Strategies for Success: A Recap

Mastering integration is a journey, not a sprint. It requires practice, patience, and a strategic approach. Guys, you've got this! Let's recap some key strategies for success: First and foremost, understand the fundamental theorem of calculus. This theorem provides the foundation for integration and connects it to differentiation. Recognize patterns. Practice identifying integrals that are amenable to specific techniques, such as u-substitution, integration by parts, or trigonometric substitution. Master trigonometric identities. These identities are essential for simplifying trigonometric integrals. Practice, practice, practice! The more you practice, the better you'll become at recognizing patterns and applying the appropriate techniques. Don't be afraid to try different approaches.
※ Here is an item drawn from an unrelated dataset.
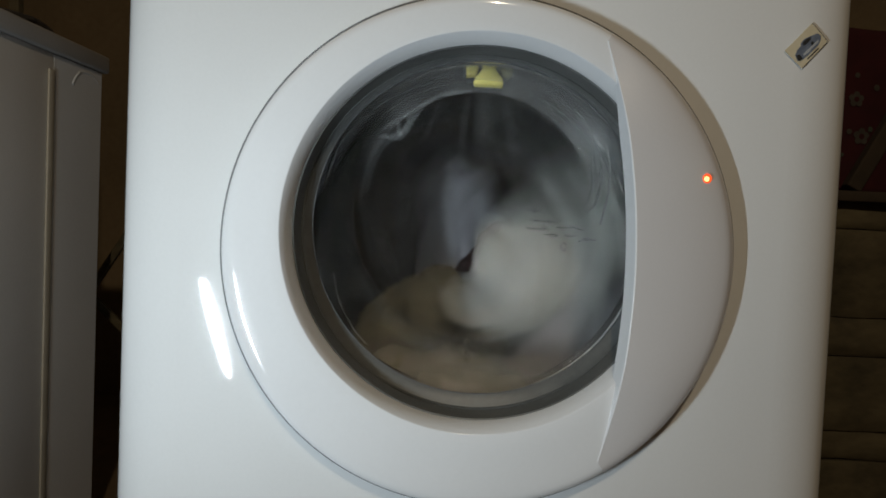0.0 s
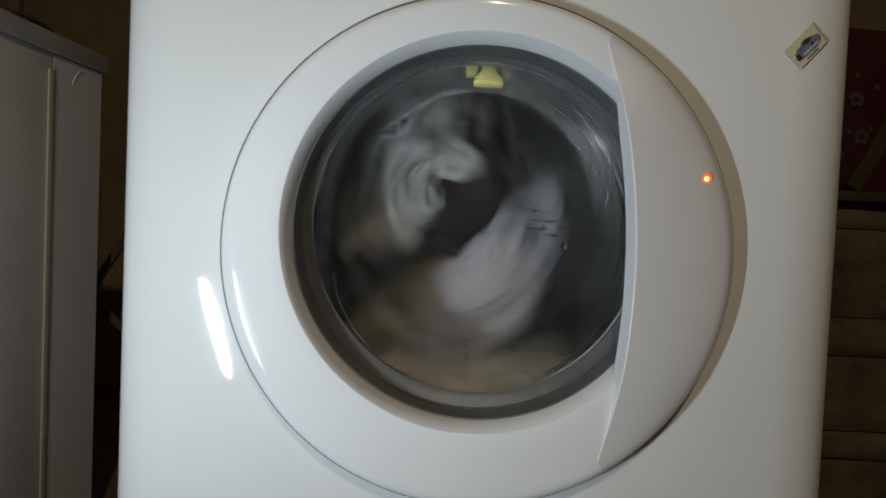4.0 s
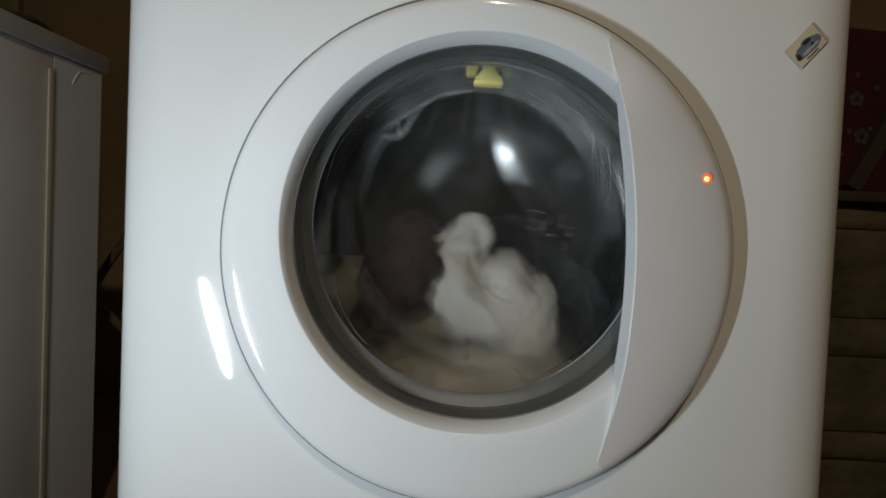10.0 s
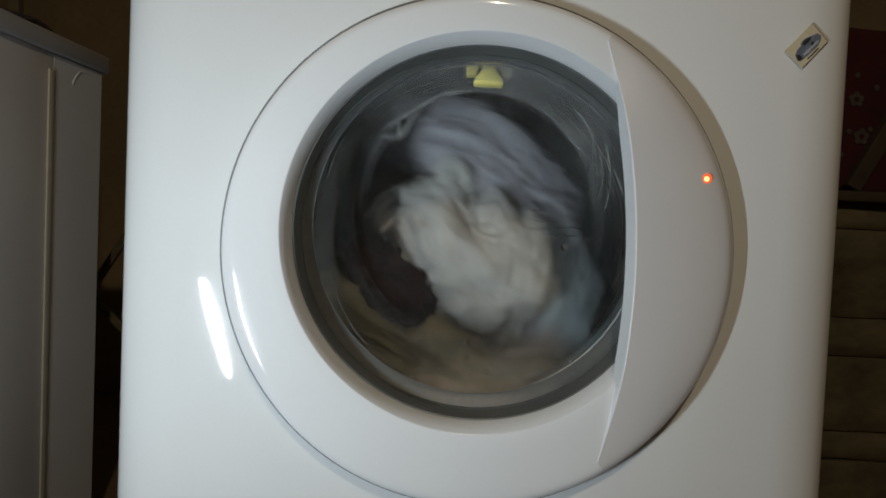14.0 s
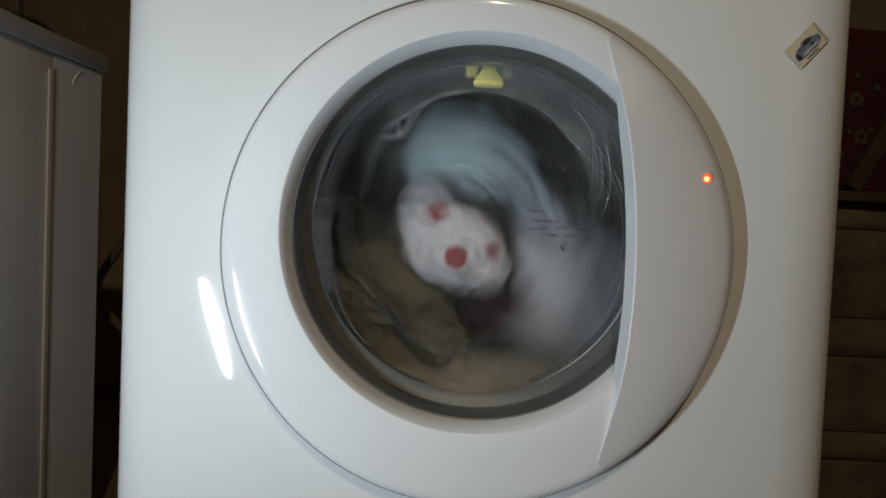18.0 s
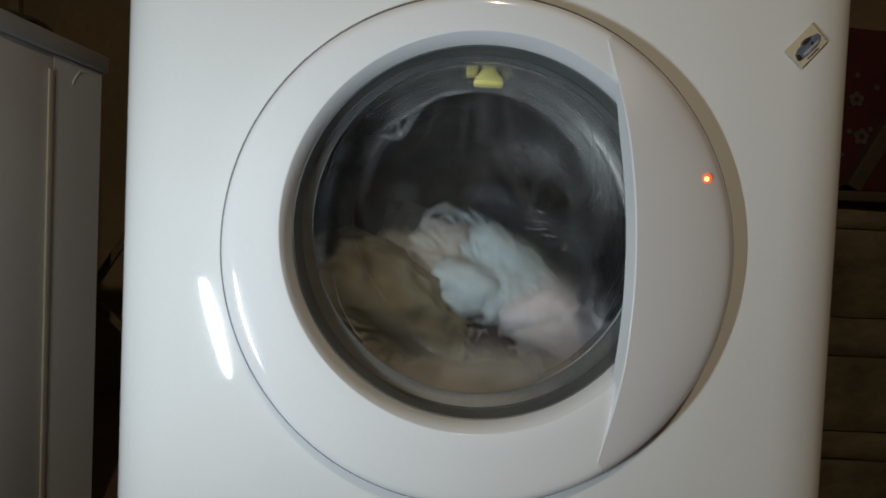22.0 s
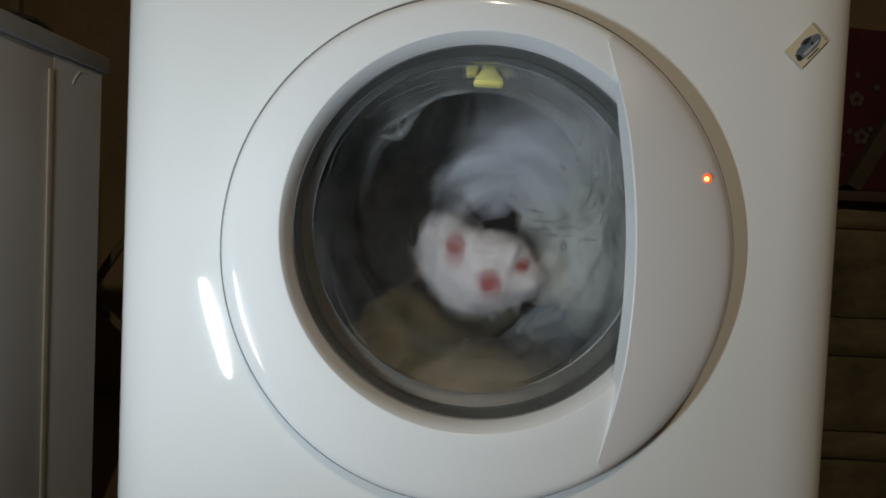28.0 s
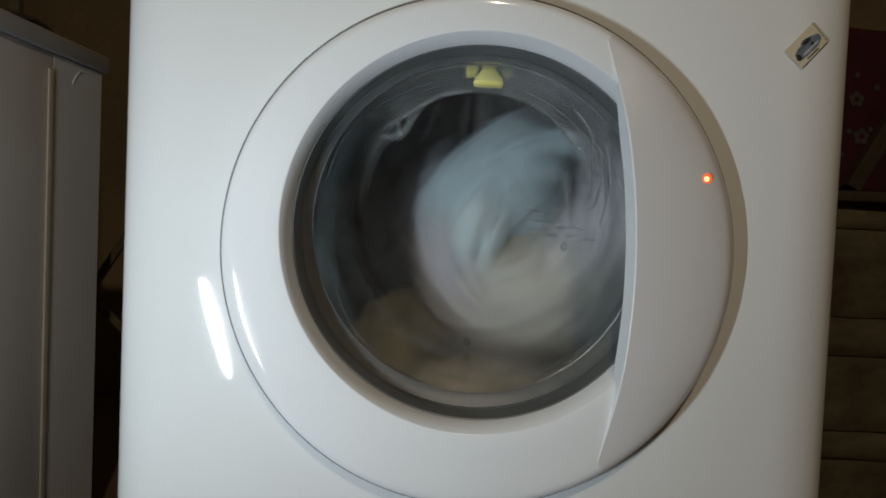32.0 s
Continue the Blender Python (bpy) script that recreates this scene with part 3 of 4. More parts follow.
# clear beads added for the bright lines that the bowl edge refracts
glints = thing("water_rills", "clear wavy beads and drops added for glints on the glass bowl", "water", (0, 0, 0))
EDGE_GLINTS = (([(0.0984, 0.0708, 0.6147), (0.1030, 0.0838, 0.6020), (0.1041, 0.0914, 0.5871), (0.1065, 0.0938, 0.5691), (0.1054, 0.0958, 0.5560), (0.0994, 0.0968, 0.5436)], 0.0007),
    ([(0.1048, 0.0842, 0.5985), (0.1077, 0.0900, 0.5820), (0.1109, 0.0904, 0.5728), (0.1119, 0.0866, 0.5793), (0.1091, 0.0812, 0.5943)], 0.0007),
    ([(0.1103, 0.0794, 0.5932), (0.1142, 0.0876, 0.5702), (0.1117, 0.0928, 0.5562), (0.1085, 0.0948, 0.5440), (0.1016, 0.0964, 0.5416)], 0.0006),
    ([(0.1110, 0.0644, 0.6005), (0.1181, 0.0760, 0.5790), (0.1200, 0.0836, 0.5614), (0.1178, 0.0886, 0.5443), (0.1150, 0.0916, 0.5285)], 0.0007),)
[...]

Sometimes, the first method you try might not work, and that's okay. Experimentation is part of the learning process. Check your work. Always differentiate your answer to verify that it matches the original integrand. This is a great way to catch errors. Use resources. There are tons of online resources, textbooks, and tutors available to help you. Don't hesitate to seek help when you need it. By following these strategies and diligently practicing, you'll be well on your way to mastering the art of integration. Remember, integration is a powerful tool with applications in many fields, so the effort you put in now will pay off in the long run. So, keep practicing, stay curious, and happy integrating!